When I was a little girl, members from our church used to serenade families for special occasions. The groups would start in the wee hours of the night. It was a great way to wake up. My brother, sister, and I would rush to the door with our parents to listen to our friends sing. On one particular Mother's Day, the group sang a song called "Las Mananitas". As the guitarists accompanied the singers, the stars twinkled in the dark sky. Off on the horizon, a dim glow proceeded the sunrise. Now when I think about it, the memory of those early morning serenades seem to brighten my day.
One evening, the kids had just finished bathing and getting ready for bed. They were playing with their cars in the living room while I watched a documentary on PBS. I rinsed dishes from our dinner and loaded the dishwasher while the narrator described the plight of children from impoverished countries traveling alone to find a better life. Several children were interviewed at various stages during their journeys. Their stories captured me and pulled at my heart. At the end of the documentary, a mariachi band began to sing "Las Mananitas". I was undone. I had not heard the song in years. As nostalgia swept over me, I danced with my boys around the kitchen. When the song was finished, the kids cried out. "Again, Mom! Again!" I grabbed my phone and pulled up a video of the song on YouTube. Then, we began to dance again.

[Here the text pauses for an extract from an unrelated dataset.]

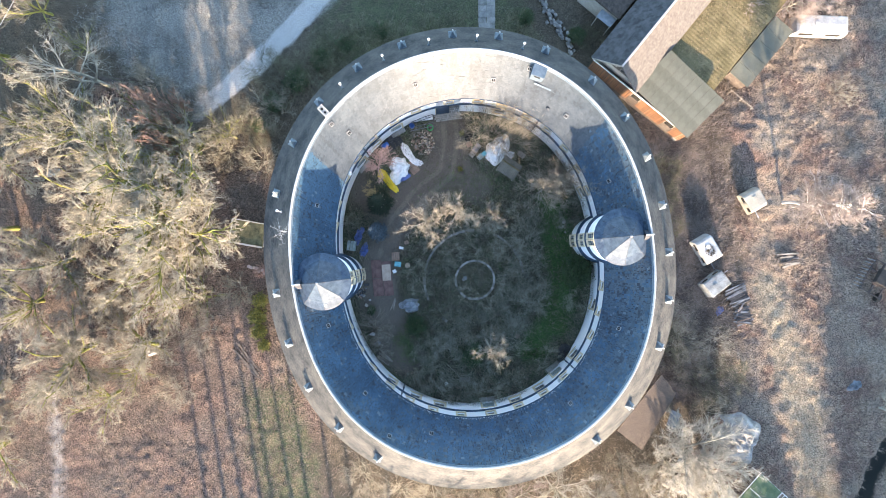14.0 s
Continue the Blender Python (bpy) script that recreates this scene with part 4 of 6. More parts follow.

The kids and I danced to "Las Mananitas" several times. At one point, Son #1 did a tango across the house with Son #2. They laughed and squealed as they bumped into furniture. A few times, I had the boys stand on my feet as we waltzed to the guitars and trumpets. We spun and twirled around the kitchen floor until we were completely out of breath. Then, we all collapsed onto the chairs around the table.
Son #1 gasped. "Mommy, I'm thirsty."
Son #2 reached out with his hands and said. "I want water."
I opened the cabinet door and pulled down three glasses. Carefully, I filled the glasses with ice and water. Then, I passed the drinks out to the boys. We sipped our water quietly for a while watching the sun sink into the horizon. Soon, the boys' eyelids began to droop. They were getting sleepy so I walked them to their beds. After tucking each son into his bed, I went to the living room and listened to the "Las Mananitas" once more. As the last notes drifted into the air, I smiled at the memory of my brother, sister, and I peeking around our parents' legs while friends serenaded us in the middle of the night.